_What the exercise asks:_ Exact reproduction of the data is required, with images excluded.
>>>>
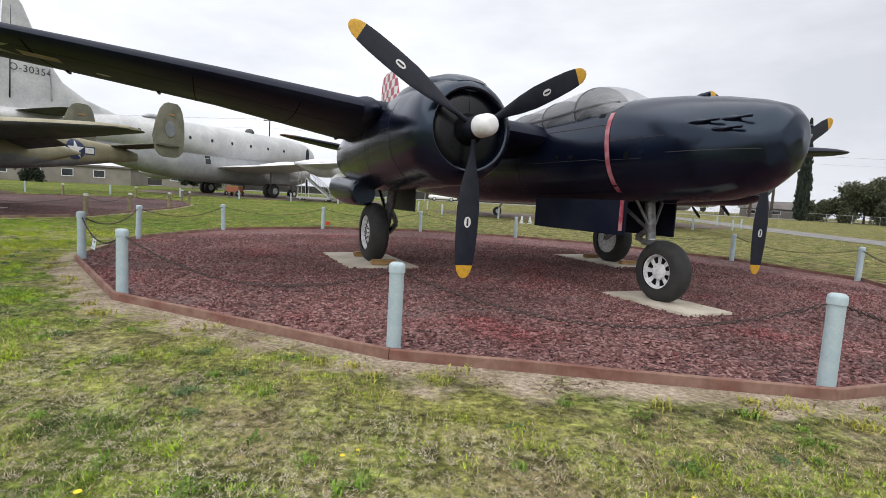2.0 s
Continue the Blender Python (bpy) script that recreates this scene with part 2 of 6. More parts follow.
def dryness(n, l, tc, mid, k, base):
    """Share of straw: patchy, and higher on the drier east side by the footpath."""
    sep = n.new("ShaderNodeSeparateXYZ")
    l.new(tc.outputs["Object"], sep.inputs[0])
    east = n.new("ShaderNodeMapRange")
    east.inputs["From Min"].default_value = -4.0
    east.inputs["From Max"].default_value = 6.0
    east.inputs["To Min"].default_value = base
    east.inputs["To Max"].default_value = base + 0.5
    l.new(sep.outputs[0], east.inputs["Value"])
    m = n.new("ShaderNodeMath")
    m.operation = "MULTIPLY_ADD"
    m.inputs[1].default_value = k
    l.new(mid.outputs[0], m.inputs[0])
    l.new(east.outputs[0], m.inputs[2])
    return m


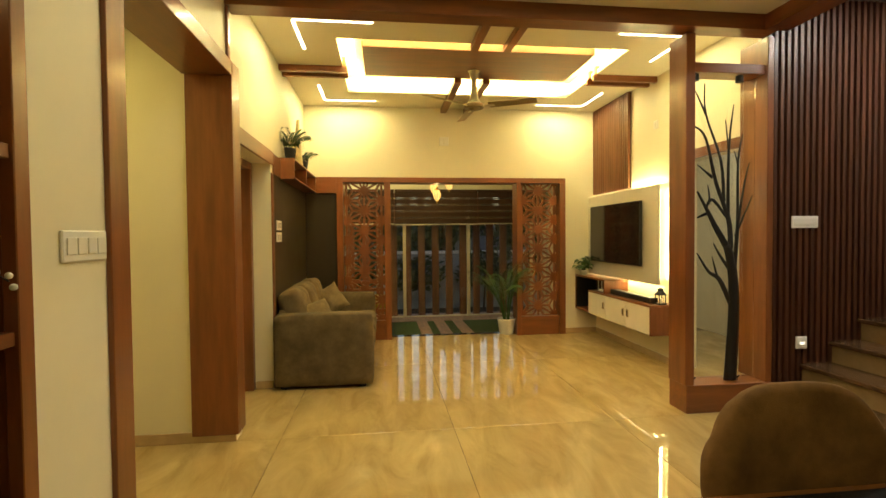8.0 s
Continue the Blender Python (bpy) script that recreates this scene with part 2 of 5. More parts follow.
# ---- building helpers ----
def box(bm, x0, x1, y0, y1, z0, z1, bevel=0.0, seg=1):
    """A box between two corners, with its edges rounded by bevel."""
    x0, x1, y0, y1, z0, z1 = min(x0, x1), max(x0, x1), min(y0, y1), max(y0, y1), min(z0, z1), max(z0, z1)
    v = bmesh.ops.create_cube(bm, size=1.0)["verts"]
    for p in v:
        p.co = Vector(((x0 + x1) / 2 + p.co.x * (x1 - x0), (y0 + y1) / 2 + p.co.y * (y1 - y0), (z0 + z1) / 2 + p.co.z * (z1 - z0)))
    if bevel:
        e = {e for p in v for e in p.link_edges}
        bmesh.ops.bevel(bm, geom=list(e), offset=bevel, segments=seg, affect='EDGES', profile=0.5)
    return bm


def lathe(bm, profile, cx=0, cy=0, cz=0, n=28):
    """A turned body from (radius, height) pairs."""
    rings = []
    for r, z in profile:
        rings.append([bm.verts.new((cx + r * math.cos(2 * math.pi * k / n), cy + r * math.sin(2 * math.pi * k / n), cz + z)) for k in range(n)] if r > 1e-5 else [bm.verts.new((cx, cy, cz + z))])
    for a, b in zip(rings, rings[1:]):
        for k in range(n):
            q = [a[k % len(a)], a[(k + 1) % len(a)], b[(k + 1) % len(b)], b[k % len(b)]]
            q = list(dict.fromkeys(q))
            if len(q) > 2:
                bm.faces.new(q)
    bmesh.ops.recalc_face_normals(bm, faces=bm.faces)
    return bm


def tube(bm, pts, radii, n=8, closed=False):
    """A round tube along points; radii one number or one for each point."""
    pts = [Vector(p) for p in pts]
    if not hasattr(radii, "__len__"):
        radii = [radii] * len(pts)
    rings, m = [], len(pts)
    up = Vector((0, 0, 1))
    for k, p in enumerate(pts):
        a, b = (pts[(k - 1) % m], pts[(k + 1) % m]) if closed else (pts[max(0, k - 1)], pts[min(m - 1, k + 1)])
        d = (b - a).normalized()
        s = d.cross(up if abs(d.z) < 0.95 else Vector((1, 0, 0))).normalized()
        t = s.cross(d).normalized()
        rings.append([bm.verts.new(p + radii[k] * (math.cos(2 * math.pi * j / n) * s + math.sin(2 * math.pi * j / n) * t)) for j in range(n)])
    for k in range(m if closed else m - 1):
        a, b = rings[k], rings[(k + 1) % m]
        for j in range(n):
            bm.faces.new((a[j], a[(j + 1) % n], b[(j + 1) % n], b[j]))
    if not closed:
        bm.faces.new(rings[0][::-1])
        bm.faces.new(rings[-1])
    bmesh.ops.recalc_face_normals(bm, faces=bm.faces)
    return bm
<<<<
_Result below:_
2.0 s
Continue the Blender Python (bpy) script that recreates this scene with part 2 of 6. More parts follow.
def dryness(n, l, tc, mid, k, base):
    """Share of straw: patchy, and higher on the drier east side by the footpath."""
    sep = n.new("ShaderNodeSeparateXYZ")
    l.new(tc.outputs["Object"], sep.inputs[0])
    east = n.new("ShaderNodeMapRange")
    east.inputs["From Min"].default_value = -4.0
    east.inputs["From Max"].default_value = 6.0
    east.inputs["To Min"].default_value = base
    east.inputs["To Max"].default_value = base + 0.5
    l.new(sep.outputs[0], east.inputs["Value"])
    m = n.new("ShaderNodeMath")
    m.operation = "MULTIPLY_ADD"
    m.inputs[1].default_value = k
    l.new(mid.outputs[0], m.inputs[0])
    l.new(east.outputs[0], m.inputs[2])
    return m


8.0 s
Continue the Blender Python (bpy) script that recreates this scene with part 2 of 5. More parts follow.
# ---- building helpers ----
def box(bm, x0, x1, y0, y1, z0, z1, bevel=0.0, seg=1):
    """A box between two corners, with its edges rounded by bevel."""
    x0, x1, y0, y1, z0, z1 = min(x0, x1), max(x0, x1), min(y0, y1), max(y0, y1), min(z0, z1), max(z0, z1)
    v = bmesh.ops.create_cube(bm, size=1.0)["verts"]
    for p in v:
        p.co = Vector(((x0 + x1) / 2 + p.co.x * (x1 - x0), (y0 + y1) / 2 + p.co.y * (y1 - y0), (z0 + z1) / 2 + p.co.z * (z1 - z0)))
    if bevel:
        e = {e for p in v for e in p.link_edges}
        bmesh.ops.bevel(bm, geom=list(e), offset=bevel, segments=seg, affect='EDGES', profile=0.5)
    return bm


def lathe(bm, profile, cx=0, cy=0, cz=0, n=28):
    """A turned body from (radius, height) pairs."""
    rings = []
    for r, z in profile:
        rings.append([bm.verts.new((cx + r * math.cos(2 * math.pi * k / n), cy + r * math.sin(2 * math.pi * k / n), cz + z)) for k in range(n)] if r > 1e-5 else [bm.verts.new((cx, cy, cz + z))])
    for a, b in zip(rings, rings[1:]):
        for k in range(n):
            q = [a[k % len(a)], a[(k + 1) % len(a)], b[(k + 1) % len(b)], b[k % len(b)]]
            q = list(dict.fromkeys(q))
            if len(q) > 2:
                bm.faces.new(q)
    bmesh.ops.recalc_face_normals(bm, faces=bm.faces)
    return bm


def tube(bm, pts, radii, n=8, closed=False):
    """A round tube along points; radii one number or one for each point."""
    pts = [Vector(p) for p in pts]
    if not hasattr(radii, "__len__"):
        radii = [radii] * len(pts)
    rings, m = [], len(pts)
    up = Vector((0, 0, 1))
    for k, p in enumerate(pts):
        a, b = (pts[(k - 1) % m], pts[(k + 1) % m]) if closed else (pts[max(0, k - 1)], pts[min(m - 1, k + 1)])
        d = (b - a).normalized()
        s = d.cross(up if abs(d.z) < 0.95 else Vector((1, 0, 0))).normalized()
        t = s.cross(d).normalized()
        rings.append([bm.verts.new(p + radii[k] * (math.cos(2 * math.pi * j / n) * s + math.sin(2 * math.pi * j / n) * t)) for j in range(n)])
    for k in range(m if closed else m - 1):
        a, b = rings[k], rings[(k + 1) % m]
        for j in range(n):
            bm.faces.new((a[j], a[(j + 1) % n], b[(j + 1) % n], b[j]))
    if not closed:
        bm.faces.new(rings[0][::-1])
        bm.faces.new(rings[-1])
    bmesh.ops.recalc_face_normals(bm, faces=bm.faces)
    return bm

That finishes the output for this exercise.